Trading Hope for Optimism

Dr. Namsoon Kang shared in a recent class the difference between optimism and hope. Dr. Kang noted that optimism is rooted in data. That is when there is a lot of bad news, we might look for data to give us a reason to be optimistic about the future. Data is the basis for our silver linings and we become dependent upon the data to keep us optimistic.

If the stock market is up or our candidates poll numbers are high, then we remain optimistic about our future.

 Do we want to settle for optimism? Photo by  Nathan Dumlao  on  Unsplash

Do we want to settle for optimism? Photo by Nathan Dumlao on Unsplash

It is interesting that if we are not able to find the data to counterbalance the bad news, then we have little to be optimistic about.
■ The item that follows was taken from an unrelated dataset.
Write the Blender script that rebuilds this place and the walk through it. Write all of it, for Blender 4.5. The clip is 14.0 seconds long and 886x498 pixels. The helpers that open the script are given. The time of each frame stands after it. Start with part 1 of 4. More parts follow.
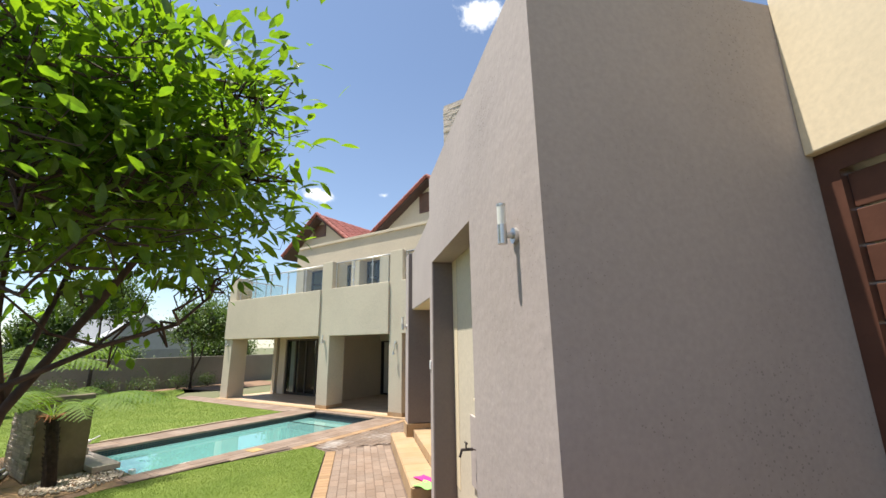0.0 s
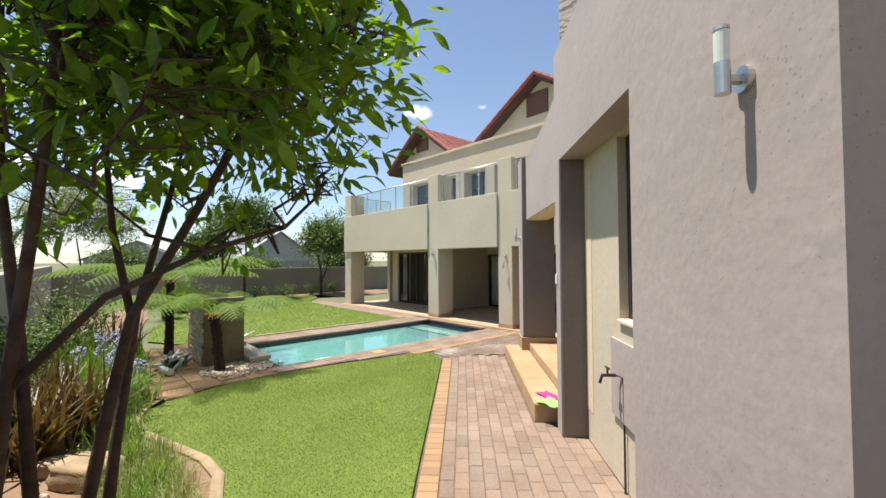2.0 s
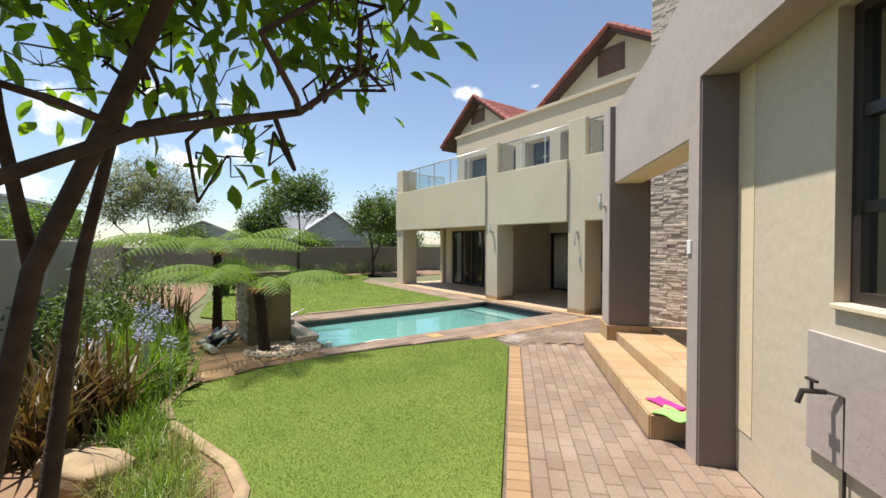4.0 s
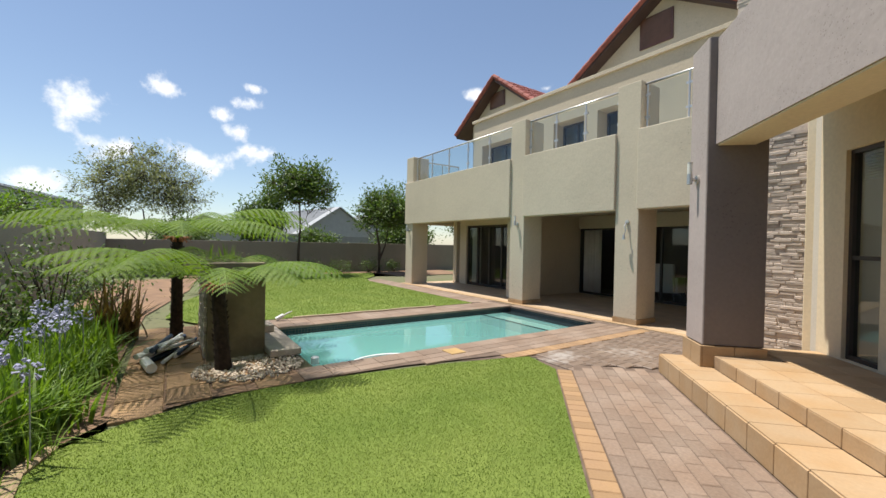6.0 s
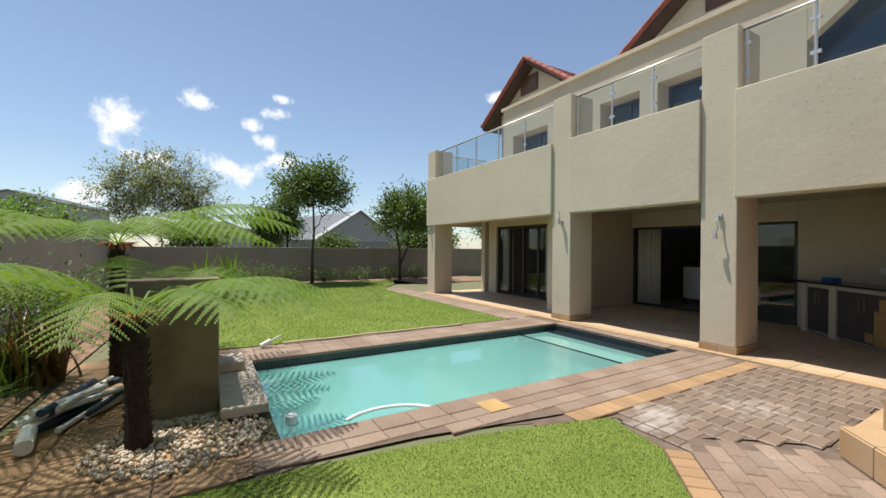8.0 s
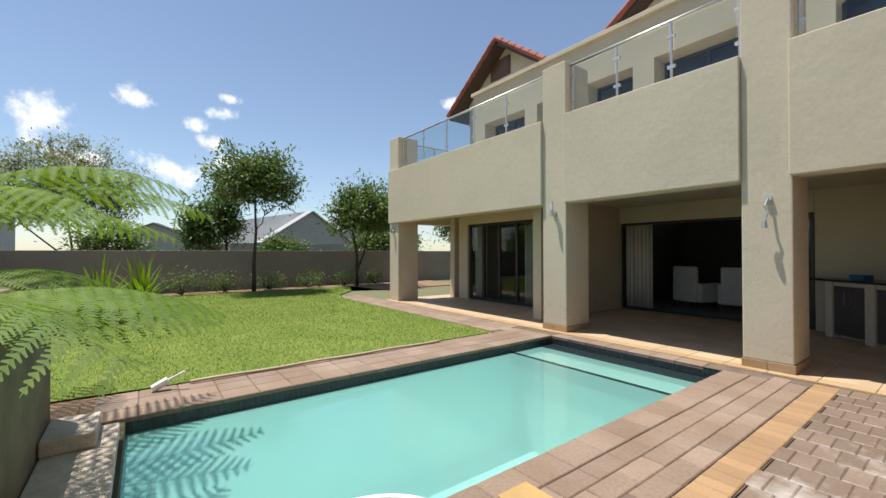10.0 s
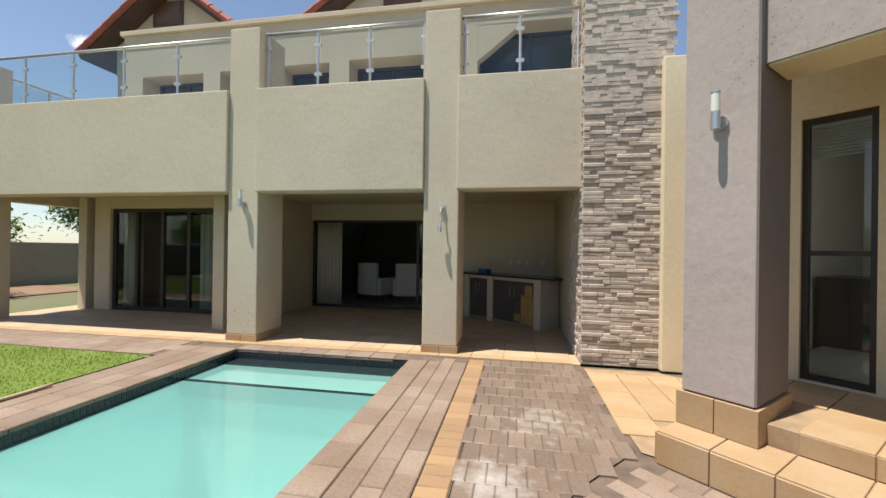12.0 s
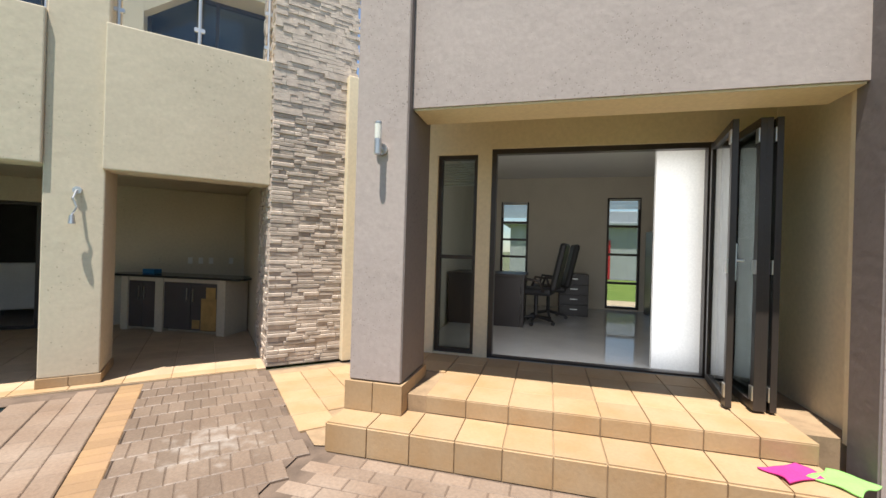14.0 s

Thus data is the root of both optimism and pessimism. Data, in our world, has become the idol we look toward to help us make sense and directs us how to feel.

Hope is not rooted in data. Which may be why materialists, skeptics, and many non-theists struggle to be hopeful. If we look for data before we decide to be hopeful then we are not looking for hope, we are looking for optimism. Hope is not rooted in data, it is rooted in the struggle.

Christianity does not talk about optimism at all. Christians are not optimists, we are hopeful. Christians do not dismiss data, for instance Christians ought to be concerned about the recent data of the warming earth. However bad this data is, Christians remain hopeful because the struggle to live with this new reality and change behavior is what we hope for.

The reality is too often we Christians are trading hope for optimism. We are giving up our hope because the data convinces us that the future of the church is not great. Hope and optimism are not interchangeable words/ideas. The struggles in the church now and in the future may not breed optimism, but will surely produce hope.